- Given task -
Repeat the material below word for word and leave out all pictures.

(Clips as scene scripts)

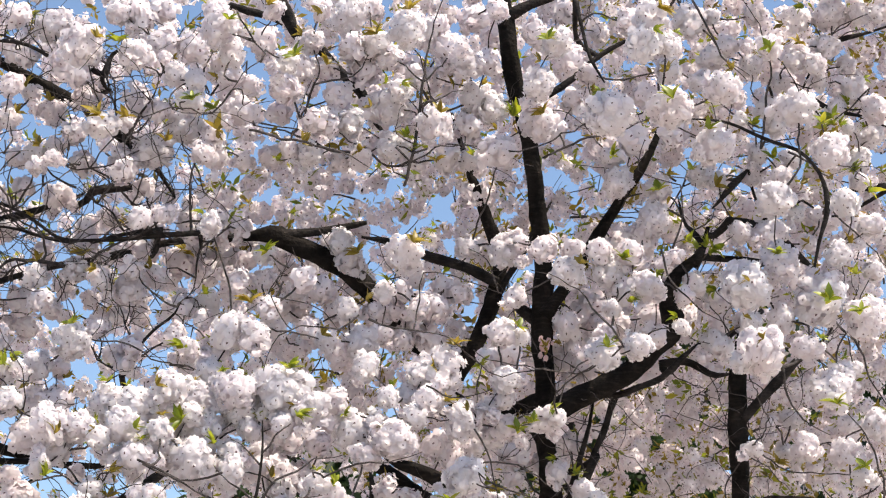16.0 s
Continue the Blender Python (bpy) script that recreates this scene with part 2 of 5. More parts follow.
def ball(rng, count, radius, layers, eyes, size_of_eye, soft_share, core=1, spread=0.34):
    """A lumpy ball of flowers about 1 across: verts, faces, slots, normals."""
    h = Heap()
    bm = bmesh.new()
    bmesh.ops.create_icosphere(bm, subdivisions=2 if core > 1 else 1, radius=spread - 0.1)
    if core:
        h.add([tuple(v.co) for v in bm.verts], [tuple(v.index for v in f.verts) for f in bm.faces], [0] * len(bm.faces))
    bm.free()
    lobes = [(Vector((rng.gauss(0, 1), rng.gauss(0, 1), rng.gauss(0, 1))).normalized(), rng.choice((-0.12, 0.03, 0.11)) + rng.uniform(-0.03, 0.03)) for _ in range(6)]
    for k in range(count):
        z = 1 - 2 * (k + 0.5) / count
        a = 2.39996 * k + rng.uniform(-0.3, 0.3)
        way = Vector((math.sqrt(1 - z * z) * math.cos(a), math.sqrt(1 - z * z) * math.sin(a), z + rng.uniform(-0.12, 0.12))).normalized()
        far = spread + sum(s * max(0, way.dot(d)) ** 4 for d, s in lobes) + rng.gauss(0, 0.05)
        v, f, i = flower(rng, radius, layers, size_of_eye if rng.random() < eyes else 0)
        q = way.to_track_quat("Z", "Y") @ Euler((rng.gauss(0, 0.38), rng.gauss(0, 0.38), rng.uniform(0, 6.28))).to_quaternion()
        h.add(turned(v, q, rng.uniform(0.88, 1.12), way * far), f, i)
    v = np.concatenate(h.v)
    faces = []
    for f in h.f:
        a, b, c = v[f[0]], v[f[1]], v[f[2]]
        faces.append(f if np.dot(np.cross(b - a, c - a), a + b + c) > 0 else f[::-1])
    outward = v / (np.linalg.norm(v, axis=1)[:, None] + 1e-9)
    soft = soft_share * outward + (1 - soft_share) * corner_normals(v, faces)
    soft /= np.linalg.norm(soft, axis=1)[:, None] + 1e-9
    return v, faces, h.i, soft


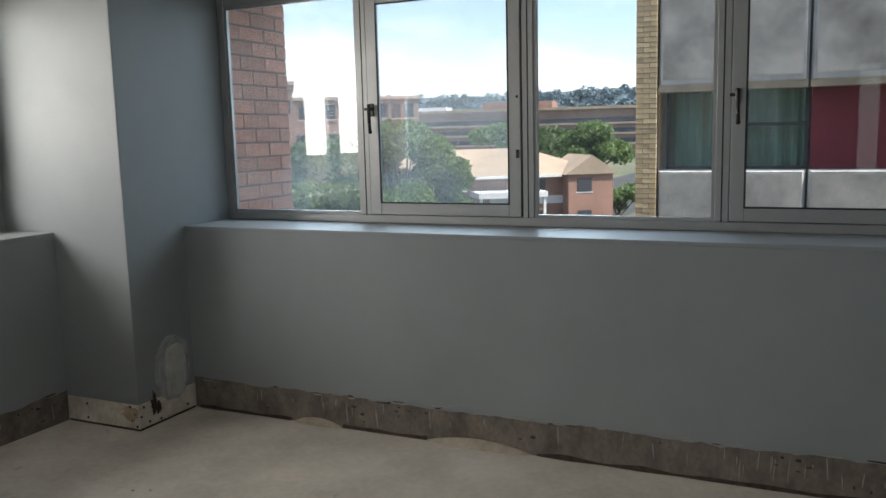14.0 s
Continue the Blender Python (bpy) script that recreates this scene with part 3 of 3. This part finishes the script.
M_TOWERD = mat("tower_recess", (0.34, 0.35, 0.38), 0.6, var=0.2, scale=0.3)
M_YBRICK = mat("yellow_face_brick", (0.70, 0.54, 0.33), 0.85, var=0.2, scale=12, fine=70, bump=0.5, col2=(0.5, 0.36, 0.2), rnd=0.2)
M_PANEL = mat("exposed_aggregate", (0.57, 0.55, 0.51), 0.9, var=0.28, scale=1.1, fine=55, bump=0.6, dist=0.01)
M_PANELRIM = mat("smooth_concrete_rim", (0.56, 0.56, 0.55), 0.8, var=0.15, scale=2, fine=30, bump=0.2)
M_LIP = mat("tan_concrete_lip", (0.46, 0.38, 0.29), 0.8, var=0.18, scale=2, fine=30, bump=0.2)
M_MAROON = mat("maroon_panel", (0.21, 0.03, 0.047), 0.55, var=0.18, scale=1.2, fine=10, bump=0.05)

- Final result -
16.0 s
Continue the Blender Python (bpy) script that recreates this scene with part 2 of 5. More parts follow.
def ball(rng, count, radius, layers, eyes, size_of_eye, soft_share, core=1, spread=0.34):
    """A lumpy ball of flowers about 1 across: verts, faces, slots, normals."""
    h = Heap()
    bm = bmesh.new()
    bmesh.ops.create_icosphere(bm, subdivisions=2 if core > 1 else 1, radius=spread - 0.1)
    if core:
        h.add([tuple(v.co) for v in bm.verts], [tuple(v.index for v in f.verts) for f in bm.faces], [0] * len(bm.faces))
    bm.free()
    lobes = [(Vector((rng.gauss(0, 1), rng.gauss(0, 1), rng.gauss(0, 1))).normalized(), rng.choice((-0.12, 0.03, 0.11)) + rng.uniform(-0.03, 0.03)) for _ in range(6)]
    for k in range(count):
        z = 1 - 2 * (k + 0.5) / count
        a = 2.39996 * k + rng.uniform(-0.3, 0.3)
        way = Vector((math.sqrt(1 - z * z) * math.cos(a), math.sqrt(1 - z * z) * math.sin(a), z + rng.uniform(-0.12, 0.12))).normalized()
        far = spread + sum(s * max(0, way.dot(d)) ** 4 for d, s in lobes) + rng.gauss(0, 0.05)
        v, f, i = flower(rng, radius, layers, size_of_eye if rng.random() < eyes else 0)
        q = way.to_track_quat("Z", "Y") @ Euler((rng.gauss(0, 0.38), rng.gauss(0, 0.38), rng.uniform(0, 6.28))).to_quaternion()
        h.add(turned(v, q, rng.uniform(0.88, 1.12), way * far), f, i)
    v = np.concatenate(h.v)
    faces = []
    for f in h.f:
        a, b, c = v[f[0]], v[f[1]], v[f[2]]
        faces.append(f if np.dot(np.cross(b - a, c - a), a + b + c) > 0 else f[::-1])
    outward = v / (np.linalg.norm(v, axis=1)[:, None] + 1e-9)
    soft = soft_share * outward + (1 - soft_share) * corner_normals(v, faces)
    soft /= np.linalg.norm(soft, axis=1)[:, None] + 1e-9
    return v, faces, h.i, soft


14.0 s
Continue the Blender Python (bpy) script that recreates this scene with part 3 of 3. This part finishes the script.
M_TOWERD = mat("tower_recess", (0.34, 0.35, 0.38), 0.6, var=0.2, scale=0.3)
M_YBRICK = mat("yellow_face_brick", (0.70, 0.54, 0.33), 0.85, var=0.2, scale=12, fine=70, bump=0.5, col2=(0.5, 0.36, 0.2), rnd=0.2)
M_PANEL = mat("exposed_aggregate", (0.57, 0.55, 0.51), 0.9, var=0.28, scale=1.1, fine=55, bump=0.6, dist=0.01)
M_PANELRIM = mat("smooth_concrete_rim", (0.56, 0.56, 0.55), 0.8, var=0.15, scale=2, fine=30, bump=0.2)
M_LIP = mat("tan_concrete_lip", (0.46, 0.38, 0.29), 0.8, var=0.18, scale=2, fine=30, bump=0.2)
M_MAROON = mat("maroon_panel", (0.21, 0.03, 0.047), 0.55, var=0.18, scale=1.2, fine=10, bump=0.05)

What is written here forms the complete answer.